Já na tradicional Festa de Chão da Lagoa, que marca a rentrée do PSD/Madeira, também no poder em coligação com o CDS, Luís Montenegro voltou ao tema aeroporto e foi muito claro na mensagem: "Eu quero ser muito claro. O PSD é um partido responsável, é um partido que entende que estas obras estratégicas, estruturantes, devem merecer um consenso tão alargado quanto possível, mas não vamos inverter os papéis", declarou, esclarecendo depois: "Quem tem de governar é o governo, nós cá vamos fazer oposição responsável, como digo, mas oposição."

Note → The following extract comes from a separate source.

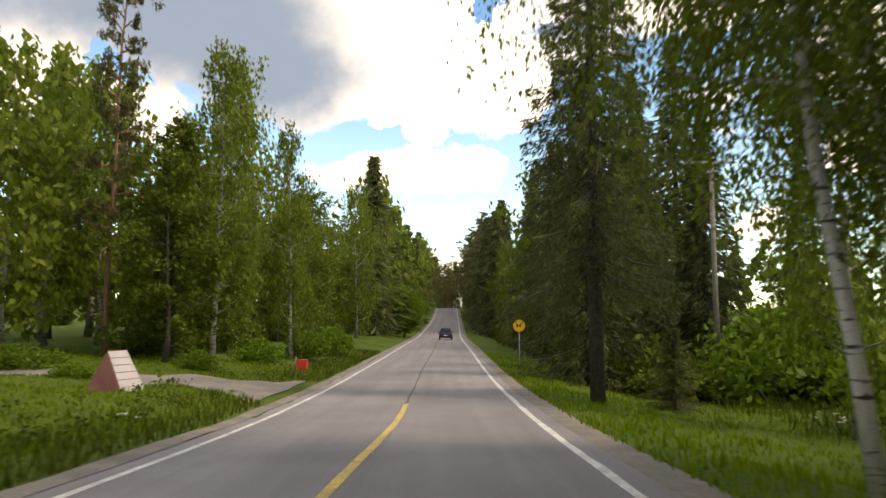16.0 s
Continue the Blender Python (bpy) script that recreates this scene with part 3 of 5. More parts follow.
draped("side_road", [(37.0, 160.8), (36.3, 164.0), (34.8, 167.5), (31.2, 171.3), (25.0, 174.2), (10.0, 177.5), (-12.0, 181.0)],
       [(37.1, 188.0), (36.6, 182.5), (34.6, 180.6), (31.0, 180.0), (25.0, 180.2), (10.0, 183.5), (-12.0, 187.0)], M_ASPHALT, "grey asphalt side road joining the main road")
draped("driveway_right", [(44.4, 186.5), (46.0, 188.2), (49.0, 188.6), (60.0, 188.5)], [(44.4, 198.0), (45.4, 195.6), (49.0, 193.6), (60.0, 193.2)], M_GRAVEL, "packed grey gravel drive", across=8)
draped("driveway_left", [(37.0, 223.0), (35.5, 225.4), (31.0, 226.6), (20.0, 227.2)], [(37.0, 233.0), (35.5, 230.4), (31.0, 229.6), (20.0, 230.0)], M_GRAVEL, "pale gravel drive between lawns", across=8)
draped("gate_apron", [(1.5, 5.2), (-1.0, 8.0), (-3.0, 10.5), (-6.0, 14.0)], [(5.6, 12.6), (3.0, 12.9), (1.0, 14.2), (-2.0, 17.5)], M_ASPHALT, "grey asphalt apron before the gate", across=8)
draped("car_park", [(29.5, 134.0), (29.0, 142.0), (28.6, 150.0), (28.8, 160.0), (27.5, 168.0)], [(16.0, 134.0), (16.0, 142.0), (17.0, 150.0), (20.0, 160.0), (21.0, 172.0)], M_GRAVEL, "pale gravel car park behind the meadow", across=12)


# ---- trees and plants ----
def leaf_quads(p, r, size, aspect=0.55, along=None, flat=0.0, vary=0.4):
    """Pointed leaves or sprays at points p: random turn, or lying along the given directions."""
    n = len(p)
    if along is None:
        u = r.normal(size=(n, 3))
        u[:, 2] *= 1 - flat
    else:
        u = along + r.normal(size=(n, 3)) * 0.25
    u /= np.linalg.norm(u, axis=1)[:, None] + 1e-9
    w = r.normal(size=(n, 3))
    if flat:
        w[:, 2] *= 1 - flat
    w = np.cross(u, w)
    w /= np.linalg.norm(w, axis=1)[:, None] + 1e-9
    s = size * (1 + vary * r.uniform(-1, 1, size=(n, 1)))
    u, w = u * s, w * s * aspect
    bow = np.cross(u, w) * (0.25 / (s * s * aspect + 1e-9)) * s
    return np.stack([p - u, p - w * 1.0 - u * 0.1 + bow, p + u, p + w * 1.0 - u * 0.1 + bow], axis=1)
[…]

No início do mês, acabado de tomar conta do partido, reuniu com a bancada escolhida ainda por Rui Rio e a última da liderança de Paulo Mota Pinto. Mas o que transpirou do encontro com os deputados sociais-democratas foi a sintonia de posições. O novo líder parlamentar, Joaquim Sarmento, foi eleito dias depois, a 13 de julho, e conseguiu 59% dos votos, com 46 votos a favor e 20 brancos, outros tantos nulos e uma abstenção, a do ex-presidente Rui Rio, o que mostra que a escolha de Sarmento não foi consensual entre os deputados sociais-democratas.

O novo líder parlamentar do PSD afirmou estar "satisfeito com a votação" na sua direção e recusou estar fragilizado ou entrar em comparações com os números obtidos pelos seus antecessores. "Não creio que seja útil fazer comparações, preocupa-me - em todos os lugares por onde tenho passado na minha carreira académica, profissional e política - sempre com a avaliação que os meus pares fazem à saída, não à entrada", afirmou Joaquim Miranda Sarmento.

O facto é que será o rosto visível do PSD no Parlamento e a sua prestação vai ser deduzida ao mérito ou demérito de Luís Montenegro.